● **Raw records**:
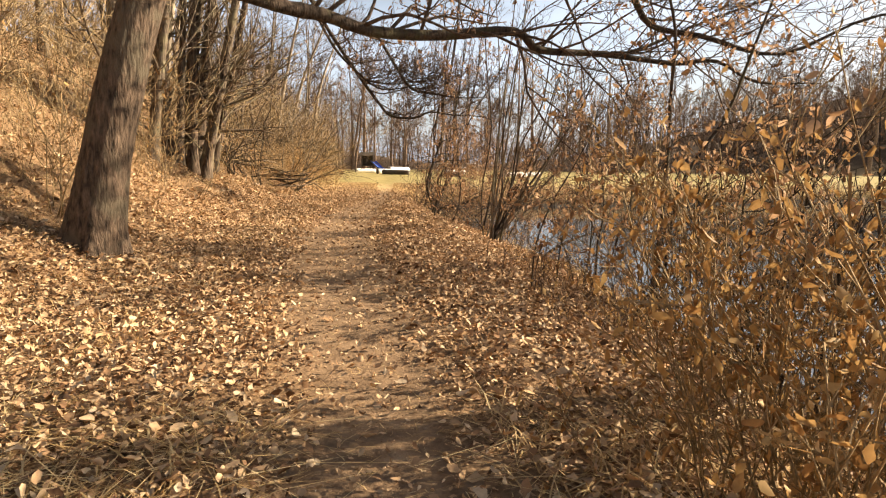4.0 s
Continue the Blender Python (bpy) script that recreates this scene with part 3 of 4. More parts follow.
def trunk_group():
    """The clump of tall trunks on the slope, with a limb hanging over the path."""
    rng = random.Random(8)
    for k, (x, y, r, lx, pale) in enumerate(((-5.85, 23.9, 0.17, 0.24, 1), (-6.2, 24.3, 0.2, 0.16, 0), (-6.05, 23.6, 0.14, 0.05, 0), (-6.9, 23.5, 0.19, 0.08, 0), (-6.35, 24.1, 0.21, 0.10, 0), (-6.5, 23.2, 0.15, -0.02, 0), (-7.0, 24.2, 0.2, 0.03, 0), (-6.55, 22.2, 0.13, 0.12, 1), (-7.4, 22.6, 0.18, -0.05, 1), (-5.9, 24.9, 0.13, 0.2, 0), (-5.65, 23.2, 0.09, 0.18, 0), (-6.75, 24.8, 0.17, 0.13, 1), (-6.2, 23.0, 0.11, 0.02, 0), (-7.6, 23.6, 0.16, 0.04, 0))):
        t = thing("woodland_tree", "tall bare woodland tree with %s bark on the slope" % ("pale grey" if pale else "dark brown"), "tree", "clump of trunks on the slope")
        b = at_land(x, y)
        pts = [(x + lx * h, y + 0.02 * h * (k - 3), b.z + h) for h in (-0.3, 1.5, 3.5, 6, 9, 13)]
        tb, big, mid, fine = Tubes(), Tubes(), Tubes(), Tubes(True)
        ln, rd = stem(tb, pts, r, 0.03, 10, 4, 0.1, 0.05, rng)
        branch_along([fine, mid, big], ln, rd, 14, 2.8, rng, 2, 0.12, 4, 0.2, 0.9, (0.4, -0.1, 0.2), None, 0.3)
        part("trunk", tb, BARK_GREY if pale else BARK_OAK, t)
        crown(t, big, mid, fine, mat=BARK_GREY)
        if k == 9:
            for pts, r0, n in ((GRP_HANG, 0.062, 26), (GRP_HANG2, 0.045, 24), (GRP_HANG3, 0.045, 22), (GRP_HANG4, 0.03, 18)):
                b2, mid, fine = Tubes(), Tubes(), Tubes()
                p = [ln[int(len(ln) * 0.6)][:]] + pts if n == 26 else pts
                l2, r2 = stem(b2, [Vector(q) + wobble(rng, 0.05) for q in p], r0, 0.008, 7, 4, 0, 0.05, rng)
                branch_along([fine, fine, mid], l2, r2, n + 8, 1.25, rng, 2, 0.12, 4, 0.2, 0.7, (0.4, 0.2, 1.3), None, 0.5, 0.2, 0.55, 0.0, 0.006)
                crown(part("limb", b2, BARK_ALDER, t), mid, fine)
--
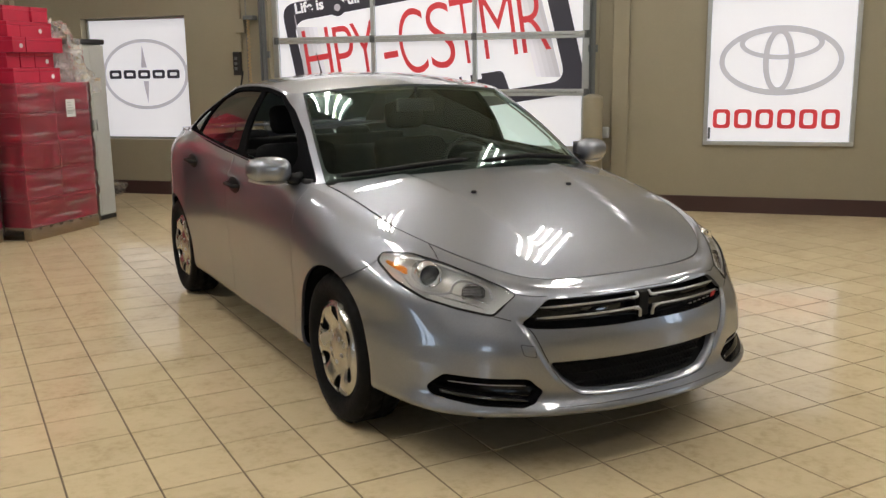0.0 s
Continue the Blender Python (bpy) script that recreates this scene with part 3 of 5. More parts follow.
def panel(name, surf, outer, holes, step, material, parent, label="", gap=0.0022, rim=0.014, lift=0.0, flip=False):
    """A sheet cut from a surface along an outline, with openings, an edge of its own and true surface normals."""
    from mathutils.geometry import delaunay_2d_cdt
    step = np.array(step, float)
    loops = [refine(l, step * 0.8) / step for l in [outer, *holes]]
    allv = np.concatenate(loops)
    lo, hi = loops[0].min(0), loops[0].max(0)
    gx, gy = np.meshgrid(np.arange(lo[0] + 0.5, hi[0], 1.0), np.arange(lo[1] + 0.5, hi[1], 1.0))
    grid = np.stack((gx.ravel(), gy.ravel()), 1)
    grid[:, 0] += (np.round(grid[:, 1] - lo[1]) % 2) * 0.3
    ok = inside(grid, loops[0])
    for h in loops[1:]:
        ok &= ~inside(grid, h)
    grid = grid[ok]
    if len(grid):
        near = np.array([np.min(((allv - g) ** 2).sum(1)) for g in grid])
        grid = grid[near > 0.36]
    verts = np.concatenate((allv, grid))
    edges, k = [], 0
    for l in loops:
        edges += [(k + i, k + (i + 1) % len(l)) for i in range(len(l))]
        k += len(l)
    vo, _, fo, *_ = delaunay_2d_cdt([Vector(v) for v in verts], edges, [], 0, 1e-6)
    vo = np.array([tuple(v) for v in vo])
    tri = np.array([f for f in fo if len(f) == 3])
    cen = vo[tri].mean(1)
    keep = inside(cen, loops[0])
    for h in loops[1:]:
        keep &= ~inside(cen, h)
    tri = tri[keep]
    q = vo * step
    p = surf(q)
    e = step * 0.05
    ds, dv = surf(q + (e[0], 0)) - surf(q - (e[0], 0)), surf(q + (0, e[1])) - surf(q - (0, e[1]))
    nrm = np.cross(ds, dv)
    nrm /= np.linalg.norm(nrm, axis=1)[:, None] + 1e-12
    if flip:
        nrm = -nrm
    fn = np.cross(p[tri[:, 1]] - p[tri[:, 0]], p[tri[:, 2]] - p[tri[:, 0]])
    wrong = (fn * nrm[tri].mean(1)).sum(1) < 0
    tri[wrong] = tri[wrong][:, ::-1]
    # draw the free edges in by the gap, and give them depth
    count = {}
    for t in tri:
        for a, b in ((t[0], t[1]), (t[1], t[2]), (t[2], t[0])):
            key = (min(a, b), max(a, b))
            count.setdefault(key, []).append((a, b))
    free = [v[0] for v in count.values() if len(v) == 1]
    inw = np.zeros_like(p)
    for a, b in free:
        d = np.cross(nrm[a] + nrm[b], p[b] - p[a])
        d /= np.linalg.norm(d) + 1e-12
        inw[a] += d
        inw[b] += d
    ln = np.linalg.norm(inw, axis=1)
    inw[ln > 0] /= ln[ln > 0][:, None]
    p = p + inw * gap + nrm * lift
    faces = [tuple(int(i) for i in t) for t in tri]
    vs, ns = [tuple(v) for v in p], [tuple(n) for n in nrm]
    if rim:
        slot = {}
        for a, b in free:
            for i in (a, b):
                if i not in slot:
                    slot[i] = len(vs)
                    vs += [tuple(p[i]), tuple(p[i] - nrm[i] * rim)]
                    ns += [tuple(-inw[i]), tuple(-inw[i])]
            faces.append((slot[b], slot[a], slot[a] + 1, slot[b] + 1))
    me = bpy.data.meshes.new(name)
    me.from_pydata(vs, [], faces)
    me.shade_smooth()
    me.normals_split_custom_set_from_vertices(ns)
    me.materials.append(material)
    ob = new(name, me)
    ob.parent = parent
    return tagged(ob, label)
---
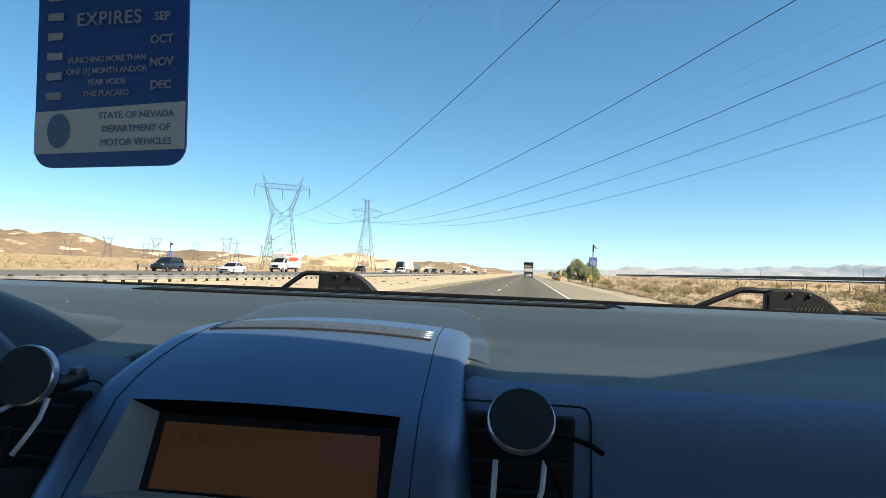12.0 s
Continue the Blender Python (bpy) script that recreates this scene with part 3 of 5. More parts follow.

● **Stated exercise**:
Only the lines from the one bearing "4. More parts follow." through the one bearing "t), mid, fine)" should be repeated, exactly as given.

● **Response for this exercise**:
Continue the Blender Python (bpy) script that recreates this scene with part 3 of 4. More parts follow.
def trunk_group():
    """The clump of tall trunks on the slope, with a limb hanging over the path."""
    rng = random.Random(8)
    for k, (x, y, r, lx, pale) in enumerate(((-5.85, 23.9, 0.17, 0.24, 1), (-6.2, 24.3, 0.2, 0.16, 0), (-6.05, 23.6, 0.14, 0.05, 0), (-6.9, 23.5, 0.19, 0.08, 0), (-6.35, 24.1, 0.21, 0.10, 0), (-6.5, 23.2, 0.15, -0.02, 0), (-7.0, 24.2, 0.2, 0.03, 0), (-6.55, 22.2, 0.13, 0.12, 1), (-7.4, 22.6, 0.18, -0.05, 1), (-5.9, 24.9, 0.13, 0.2, 0), (-5.65, 23.2, 0.09, 0.18, 0), (-6.75, 24.8, 0.17, 0.13, 1), (-6.2, 23.0, 0.11, 0.02, 0), (-7.6, 23.6, 0.16, 0.04, 0))):
        t = thing("woodland_tree", "tall bare woodland tree with %s bark on the slope" % ("pale grey" if pale else "dark brown"), "tree", "clump of trunks on the slope")
        b = at_land(x, y)
        pts = [(x + lx * h, y + 0.02 * h * (k - 3), b.z + h) for h in (-0.3, 1.5, 3.5, 6, 9, 13)]
        tb, big, mid, fine = Tubes(), Tubes(), Tubes(), Tubes(True)
        ln, rd = stem(tb, pts, r, 0.03, 10, 4, 0.1, 0.05, rng)
        branch_along([fine, mid, big], ln, rd, 14, 2.8, rng, 2, 0.12, 4, 0.2, 0.9, (0.4, -0.1, 0.2), None, 0.3)
        part("trunk", tb, BARK_GREY if pale else BARK_OAK, t)
        crown(t, big, mid, fine, mat=BARK_GREY)
        if k == 9:
            for pts, r0, n in ((GRP_HANG, 0.062, 26), (GRP_HANG2, 0.045, 24), (GRP_HANG3, 0.045, 22), (GRP_HANG4, 0.03, 18)):
                b2, mid, fine = Tubes(), Tubes(), Tubes()
                p = [ln[int(len(ln) * 0.6)][:]] + pts if n == 26 else pts
                l2, r2 = stem(b2, [Vector(q) + wobble(rng, 0.05) for q in p], r0, 0.008, 7, 4, 0, 0.05, rng)
                branch_along([fine, fine, mid], l2, r2, n + 8, 1.25, rng, 2, 0.12, 4, 0.2, 0.7, (0.4, 0.2, 1.3), None, 0.5, 0.2, 0.55, 0.0, 0.006)
                crown(part("limb", b2, BARK_ALDER, t), mid, fine)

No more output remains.